• Request: Quote every line of the data below as it stands, omitting pictures.

====== Collected data ======

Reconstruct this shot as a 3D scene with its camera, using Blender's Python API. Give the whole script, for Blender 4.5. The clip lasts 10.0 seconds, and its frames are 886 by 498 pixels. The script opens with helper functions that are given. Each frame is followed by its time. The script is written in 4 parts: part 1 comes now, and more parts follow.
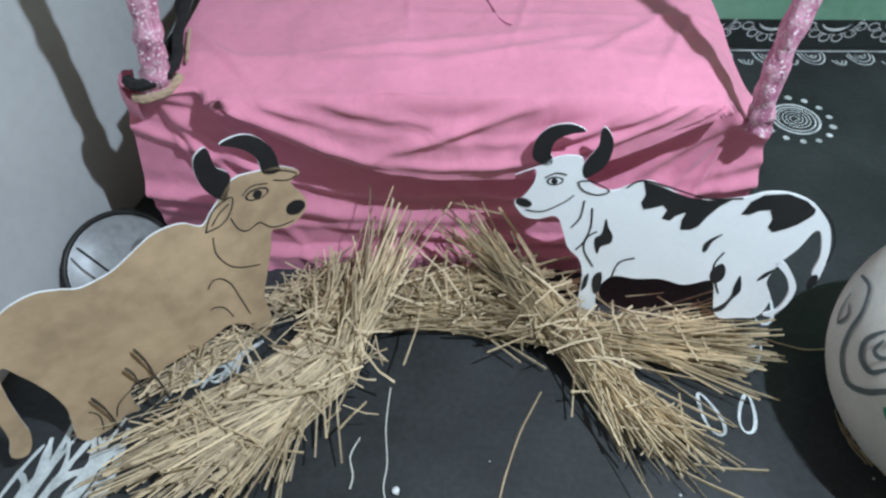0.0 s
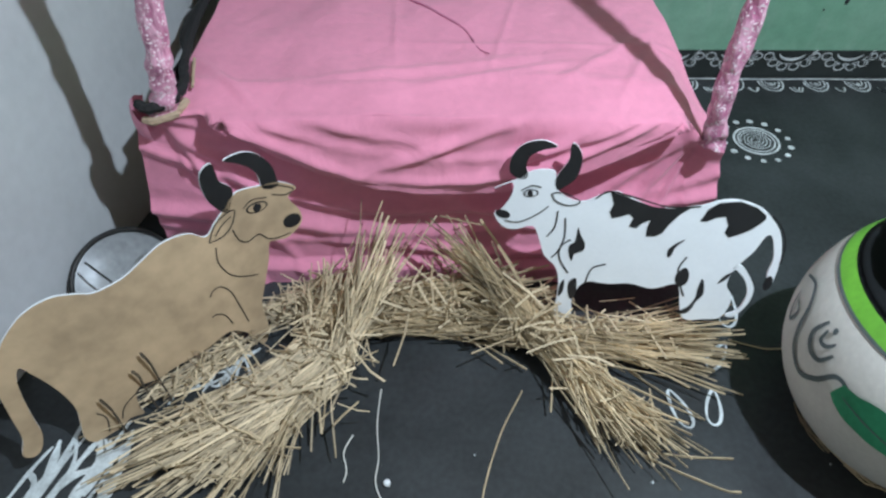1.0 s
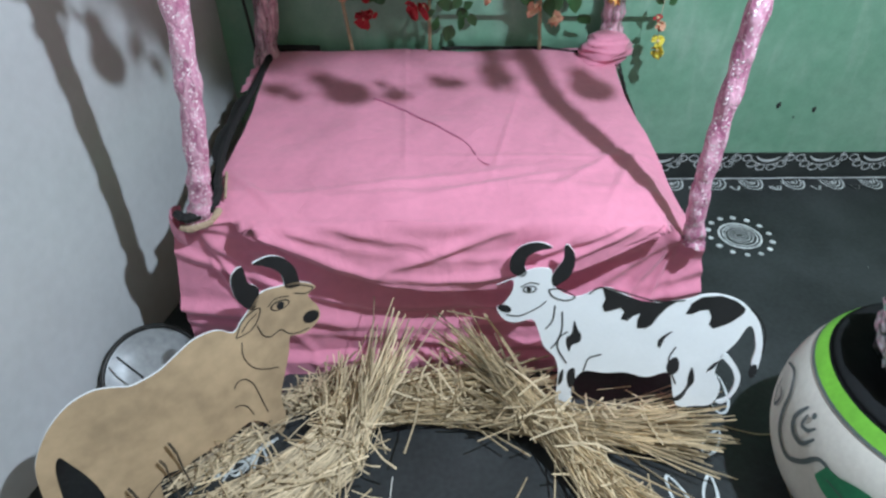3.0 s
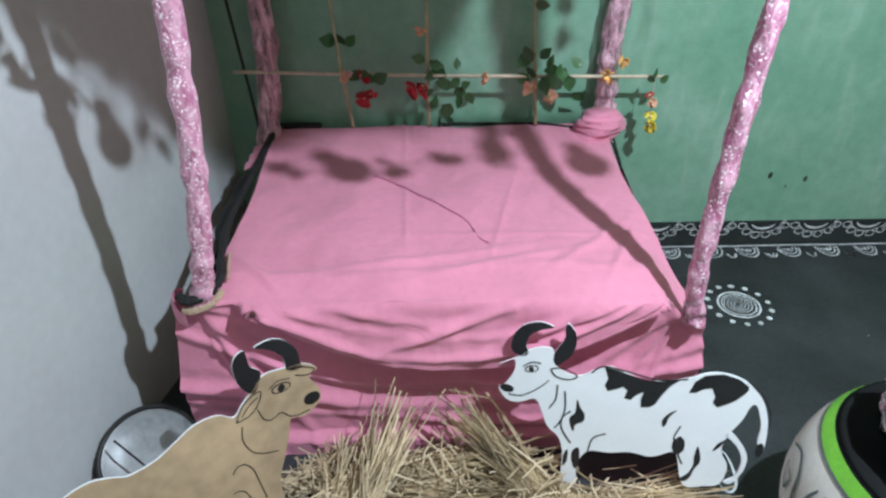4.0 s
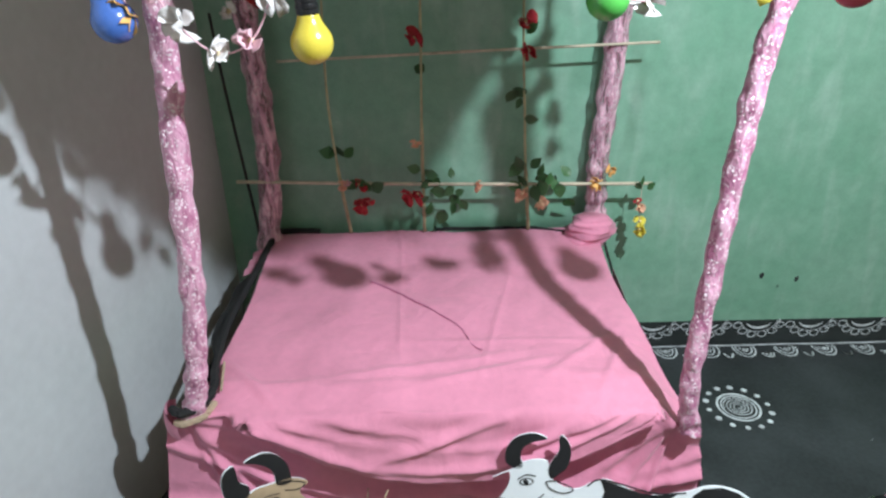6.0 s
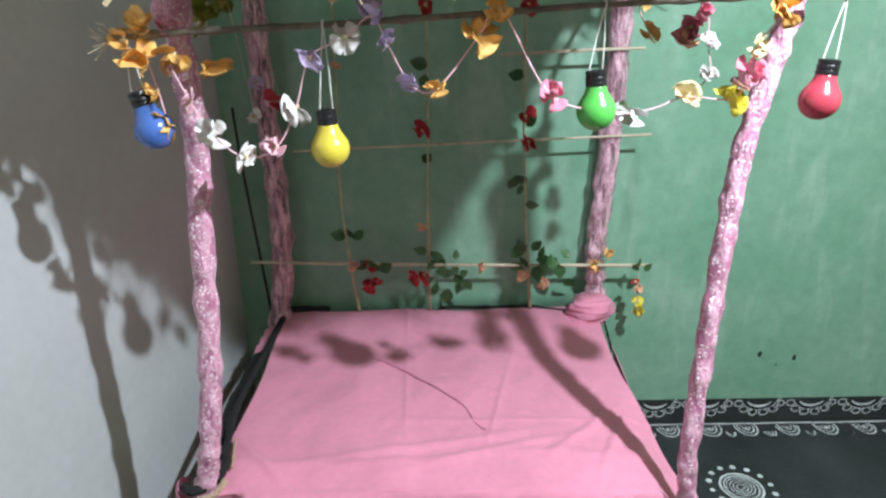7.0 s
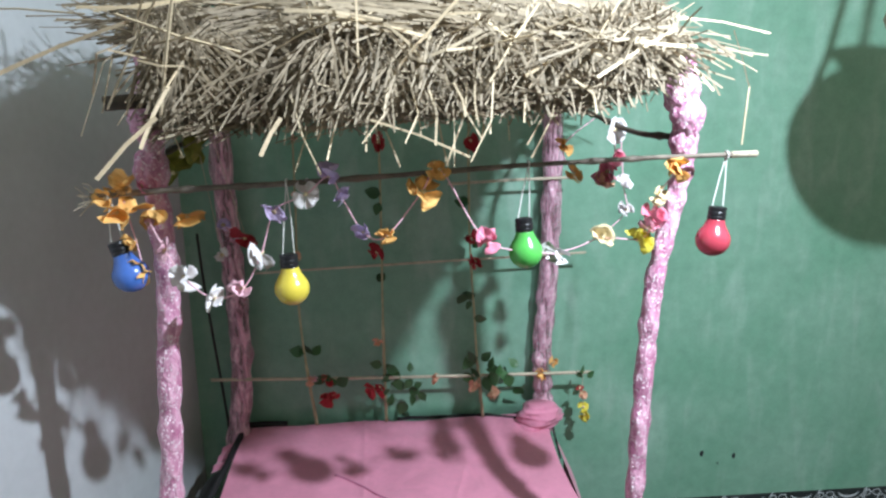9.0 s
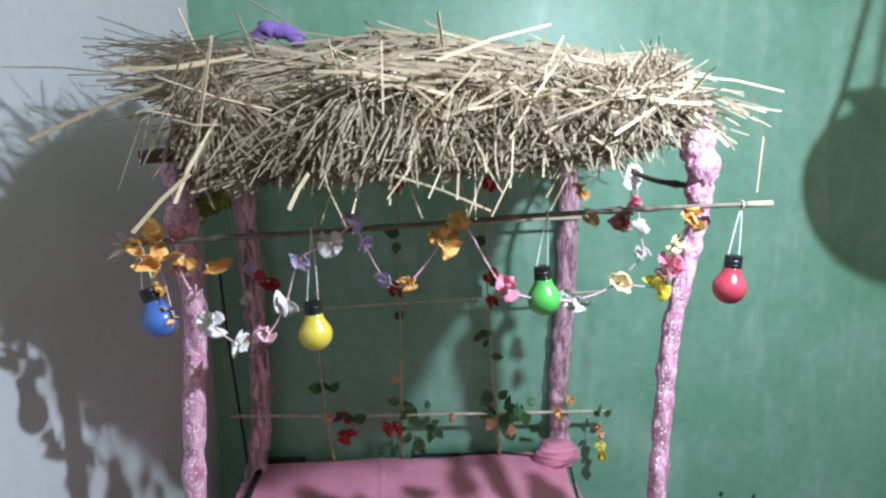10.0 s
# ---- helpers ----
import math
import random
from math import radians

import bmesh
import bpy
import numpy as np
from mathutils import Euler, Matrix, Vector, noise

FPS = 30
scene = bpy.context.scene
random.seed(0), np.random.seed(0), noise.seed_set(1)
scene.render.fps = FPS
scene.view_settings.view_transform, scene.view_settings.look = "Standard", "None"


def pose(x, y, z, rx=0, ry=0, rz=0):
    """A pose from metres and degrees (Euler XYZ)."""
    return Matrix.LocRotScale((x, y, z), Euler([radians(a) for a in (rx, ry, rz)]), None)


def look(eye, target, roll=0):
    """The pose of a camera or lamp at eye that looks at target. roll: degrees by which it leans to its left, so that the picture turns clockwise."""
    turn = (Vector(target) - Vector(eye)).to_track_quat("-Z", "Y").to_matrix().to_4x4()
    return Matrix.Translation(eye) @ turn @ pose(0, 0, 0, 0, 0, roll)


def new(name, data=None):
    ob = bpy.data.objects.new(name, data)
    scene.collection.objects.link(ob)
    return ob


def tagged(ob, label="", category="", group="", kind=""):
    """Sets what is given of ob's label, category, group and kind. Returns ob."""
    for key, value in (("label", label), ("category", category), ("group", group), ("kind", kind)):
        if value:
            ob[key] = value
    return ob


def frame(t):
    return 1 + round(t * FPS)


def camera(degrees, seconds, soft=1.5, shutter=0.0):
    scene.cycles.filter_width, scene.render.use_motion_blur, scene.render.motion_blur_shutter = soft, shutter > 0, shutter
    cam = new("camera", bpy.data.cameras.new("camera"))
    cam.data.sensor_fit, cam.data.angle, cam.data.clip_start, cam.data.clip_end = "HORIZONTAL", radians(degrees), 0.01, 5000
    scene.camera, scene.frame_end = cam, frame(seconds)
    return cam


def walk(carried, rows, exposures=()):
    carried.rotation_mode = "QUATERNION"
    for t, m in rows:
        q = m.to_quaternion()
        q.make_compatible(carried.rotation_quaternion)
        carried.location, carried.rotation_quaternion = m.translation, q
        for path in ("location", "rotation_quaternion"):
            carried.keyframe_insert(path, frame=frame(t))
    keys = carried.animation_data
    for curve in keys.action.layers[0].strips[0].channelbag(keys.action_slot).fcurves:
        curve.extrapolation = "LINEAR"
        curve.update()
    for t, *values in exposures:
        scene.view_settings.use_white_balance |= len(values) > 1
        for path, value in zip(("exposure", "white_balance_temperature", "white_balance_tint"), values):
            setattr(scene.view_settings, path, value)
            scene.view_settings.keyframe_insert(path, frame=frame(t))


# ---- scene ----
cam = camera(68.9, 10.0, soft=2.5)
PATH = [
    (0, (0.006, 0.001, 0.959), (-0.004, 1.3, -0.561), 0.3),
    (0.5, (0.009, -0.048, 0.979), (0.038, 1.288, -0.509), 1.4),
    (1, (0.01, -0.085, 0.993), (0.037, 1.292, -0.457), 0.8),
    (1.5, (0.02, -0.113, 0.998), (0.052, 1.296, -0.422), 0.6),
    (2, (0.015, -0.143, 1.011), (0.037, 1.285, -0.39), -0.1),
    (2.5, (0.009, -0.155, 1.034), (0.025, 1.339, -0.295), 0.2),
    (3.8, (-0.004, -0.135, 1.112), (0.021, 1.512, -0.021), -0.6),
    (4, (-0.004, -0.131, 1.112), (0.025, 1.533, 0.002), -0.4),
    (4.5, (0.006, -0.124, 1.116), (0.045, 1.56, 0.037), 0.0),
    (5, (0.012, -0.123, 1.133), (0.051, 1.592, 0.104), -0.4),
    (5.5, (0.011, -0.128, 1.145), (0.063, 1.621, 0.177), -0.6),
    (5.7, (0.015, -0.126, 1.148), (0.054, 1.643, 0.216), -0.8),
    (7, (0.015, -0.185, 1.211), (0.029, 1.697, 0.535), -0.7),
    (7.5, (0.015, -0.205, 1.227), (0.064, 1.704, 0.632), -0.3),
    (8, (0.01, -0.226, 1.248), (0.115, 1.692, 0.692), 0.1),
    (8.5, (0.019, -0.253, 1.267), (0.177, 1.682, 0.785), -0.3),
    (9, (0.028, -0.279, 1.3), (0.177, 1.675, 0.9), -0.8),
    (9.5, (0.023, -0.288, 1.325), (0.162, 1.676, 0.977), -0.3),
    (10, (0.017, -0.296, 1.339), (0.125, 1.676, 1.019), -0.8),
]
EXPOSURES = [(0.0, 0.84, 6450, 10), (2.5, 0.88, 6480, 10), (4.5, 0.96, 6650, 10), (6.0, 1.02, 6850, 10), (7.5, 1.01, 7000, 10), (9.0, 0.86, 6550, 12), (10.0, 0.72, 6420, 13)]
walk(cam, [(t, look(eye, target, roll)) for t, eye, target, roll in PATH], EXPOSURES)

# ---- light: one bare cool-white lamp up to the right of the hut ----
LAMP = (0.757, 0.122, 1.864)
lamp = new("lamp_light", bpy.data.lights.new("lamp_light", "POINT"))
lamp.data.energy, lamp.data.shadow_soft_size, lamp.data.color = 54.0, 0.020, (0.755, 0.885, 1.01)
lamp.location = LAMP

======

• In response:
Reconstruct this shot as a 3D scene with its camera, using Blender's Python API. Give the whole script, for Blender 4.5. The clip lasts 10.0 seconds, and its frames are 886 by 498 pixels. The script opens with helper functions that are given. Each frame is followed by its time. The script is written in 4 parts: part 1 comes now, and more parts follow.
0.0 s
1.0 s
3.0 s
4.0 s
6.0 s
7.0 s
9.0 s
10.0 s
# ---- helpers ----
import math
import random
from math import radians

import bmesh
import bpy
import numpy as np
from mathutils import Euler, Matrix, Vector, noise

FPS = 30
scene = bpy.context.scene
random.seed(0), np.random.seed(0), noise.seed_set(1)
scene.render.fps = FPS
scene.view_settings.view_transform, scene.view_settings.look = "Standard", "None"


def pose(x, y, z, rx=0, ry=0, rz=0):
    """A pose from metres and degrees (Euler XYZ)."""
    return Matrix.LocRotScale((x, y, z), Euler([radians(a) for a in (rx, ry, rz)]), None)


def look(eye, target, roll=0):
    """The pose of a camera or lamp at eye that looks at target. roll: degrees by which it leans to its left, so that the picture turns clockwise."""
    turn = (Vector(target) - Vector(eye)).to_track_quat("-Z", "Y").to_matrix().to_4x4()
    return Matrix.Translation(eye) @ turn @ pose(0, 0, 0, 0, 0, roll)


def new(name, data=None):
    ob = bpy.data.objects.new(name, data)
    scene.collection.objects.link(ob)
    return ob


def tagged(ob, label="", category="", group="", kind=""):
    """Sets what is given of ob's label, category, group and kind. Returns ob."""
    for key, value in (("label", label), ("category", category), ("group", group), ("kind", kind)):
        if value:
            ob[key] = value
    return ob


def frame(t):
    return 1 + round(t * FPS)


def camera(degrees, seconds, soft=1.5, shutter=0.0):
    scene.cycles.filter_width, scene.render.use_motion_blur, scene.render.motion_blur_shutter = soft, shutter > 0, shutter
    cam = new("camera", bpy.data.cameras.new("camera"))
    cam.data.sensor_fit, cam.data.angle, cam.data.clip_start, cam.data.clip_end = "HORIZONTAL", radians(degrees), 0.01, 5000
    scene.camera, scene.frame_end = cam, frame(seconds)
    return cam


def walk(carried, rows, exposures=()):
    carried.rotation_mode = "QUATERNION"
    for t, m in rows:
        q = m.to_quaternion()
        q.make_compatible(carried.rotation_quaternion)
        carried.location, carried.rotation_quaternion = m.translation, q
        for path in ("location", "rotation_quaternion"):
            carried.keyframe_insert(path, frame=frame(t))
    keys = carried.animation_data
    for curve in keys.action.layers[0].strips[0].channelbag(keys.action_slot).fcurves:
        curve.extrapolation = "LINEAR"
        curve.update()
    for t, *values in exposures:
        scene.view_settings.use_white_balance |= len(values) > 1
        for path, value in zip(("exposure", "white_balance_temperature", "white_balance_tint"), values):
            setattr(scene.view_settings, path, value)
            scene.view_settings.keyframe_insert(path, frame=frame(t))


# ---- scene ----
cam = camera(68.9, 10.0, soft=2.5)
PATH = [
    (0, (0.006, 0.001, 0.959), (-0.004, 1.3, -0.561), 0.3),
    (0.5, (0.009, -0.048, 0.979), (0.038, 1.288, -0.509), 1.4),
    (1, (0.01, -0.085, 0.993), (0.037, 1.292, -0.457), 0.8),
    (1.5, (0.02, -0.113, 0.998), (0.052, 1.296, -0.422), 0.6),
    (2, (0.015, -0.143, 1.011), (0.037, 1.285, -0.39), -0.1),
    (2.5, (0.009, -0.155, 1.034), (0.025, 1.339, -0.295), 0.2),
    (3.8, (-0.004, -0.135, 1.112), (0.021, 1.512, -0.021), -0.6),
    (4, (-0.004, -0.131, 1.112), (0.025, 1.533, 0.002), -0.4),
    (4.5, (0.006, -0.124, 1.116), (0.045, 1.56, 0.037), 0.0),
    (5, (0.012, -0.123, 1.133), (0.051, 1.592, 0.104), -0.4),
    (5.5, (0.011, -0.128, 1.145), (0.063, 1.621, 0.177), -0.6),
    (5.7, (0.015, -0.126, 1.148), (0.054, 1.643, 0.216), -0.8),
    (7, (0.015, -0.185, 1.211), (0.029, 1.697, 0.535), -0.7),
    (7.5, (0.015, -0.205, 1.227), (0.064, 1.704, 0.632), -0.3),
    (8, (0.01, -0.226, 1.248), (0.115, 1.692, 0.692), 0.1),
    (8.5, (0.019, -0.253, 1.267), (0.177, 1.682, 0.785), -0.3),
    (9, (0.028, -0.279, 1.3), (0.177, 1.675, 0.9), -0.8),
    (9.5, (0.023, -0.288, 1.325), (0.162, 1.676, 0.977), -0.3),
    (10, (0.017, -0.296, 1.339), (0.125, 1.676, 1.019), -0.8),
]
EXPOSURES = [(0.0, 0.84, 6450, 10), (2.5, 0.88, 6480, 10), (4.5, 0.96, 6650, 10), (6.0, 1.02, 6850, 10), (7.5, 1.01, 7000, 10), (9.0, 0.86, 6550, 12), (10.0, 0.72, 6420, 13)]
walk(cam, [(t, look(eye, target, roll)) for t, eye, target, roll in PATH], EXPOSURES)

# ---- light: one bare cool-white lamp up to the right of the hut ----
LAMP = (0.757, 0.122, 1.864)
lamp = new("lamp_light", bpy.data.lights.new("lamp_light", "POINT"))
lamp.data.energy, lamp.data.shadow_soft_size, lamp.data.color = 54.0, 0.020, (0.755, 0.885, 1.01)
lamp.location = LAMP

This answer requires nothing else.